Read through the data and report every line in which the word "with" occurs.

> [LISTED RECORDS]:
◆ ◆ ◆ ◆ ◆ ◆ ◆
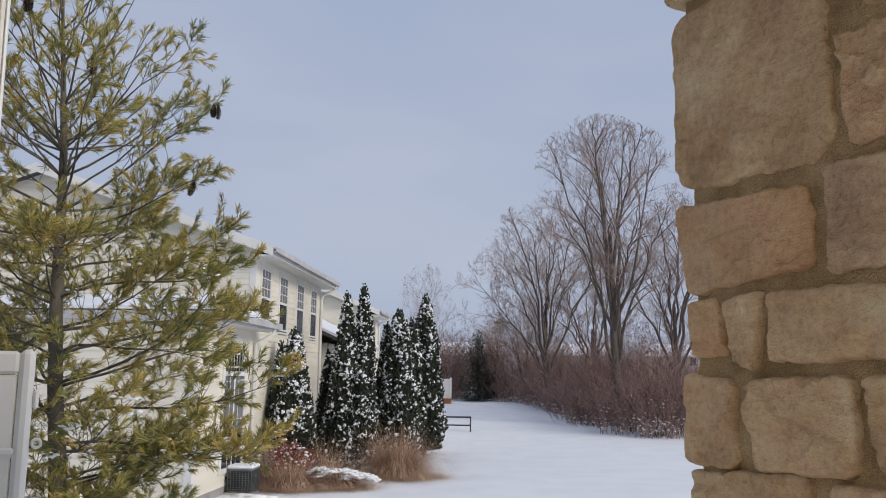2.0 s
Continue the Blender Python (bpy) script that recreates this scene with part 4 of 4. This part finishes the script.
◆ ◆ ◆ ◆ ◆ ◆ ◆
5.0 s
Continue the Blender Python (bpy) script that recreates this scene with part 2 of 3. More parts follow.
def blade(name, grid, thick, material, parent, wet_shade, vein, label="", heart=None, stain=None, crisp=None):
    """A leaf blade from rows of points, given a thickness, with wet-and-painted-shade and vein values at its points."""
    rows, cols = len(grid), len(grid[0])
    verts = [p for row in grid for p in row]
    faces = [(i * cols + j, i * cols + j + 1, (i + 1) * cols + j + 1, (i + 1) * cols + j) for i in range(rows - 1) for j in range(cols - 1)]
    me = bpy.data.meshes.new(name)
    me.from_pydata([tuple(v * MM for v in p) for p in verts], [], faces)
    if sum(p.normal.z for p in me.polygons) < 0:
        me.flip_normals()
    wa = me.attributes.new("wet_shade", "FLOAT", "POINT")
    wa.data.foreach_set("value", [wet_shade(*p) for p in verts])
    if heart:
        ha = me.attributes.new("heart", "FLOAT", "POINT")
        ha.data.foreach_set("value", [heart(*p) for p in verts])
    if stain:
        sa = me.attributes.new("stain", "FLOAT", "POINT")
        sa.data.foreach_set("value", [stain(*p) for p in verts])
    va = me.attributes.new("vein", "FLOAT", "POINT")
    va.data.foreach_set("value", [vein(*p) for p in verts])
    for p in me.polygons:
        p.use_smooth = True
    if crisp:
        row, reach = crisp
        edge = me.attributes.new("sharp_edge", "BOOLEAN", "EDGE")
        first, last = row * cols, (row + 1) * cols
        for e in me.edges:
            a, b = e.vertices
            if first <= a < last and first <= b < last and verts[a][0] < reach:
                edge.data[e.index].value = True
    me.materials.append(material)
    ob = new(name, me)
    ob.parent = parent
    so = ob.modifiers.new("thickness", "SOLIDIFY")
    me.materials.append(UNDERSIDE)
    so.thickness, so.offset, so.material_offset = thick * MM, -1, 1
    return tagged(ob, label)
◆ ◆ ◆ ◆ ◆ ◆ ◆
> [OUTPUT OF THE EXERCISE]:
Continue the Blender Python (bpy) script that recreates this scene with part 4 of 4. This part finishes the script.
Continue the Blender Python (bpy) script that recreates this scene with part 2 of 3. More parts follow.
    """A leaf blade from rows of points, given a thickness, with wet-and-painted-shade and vein values at its points."""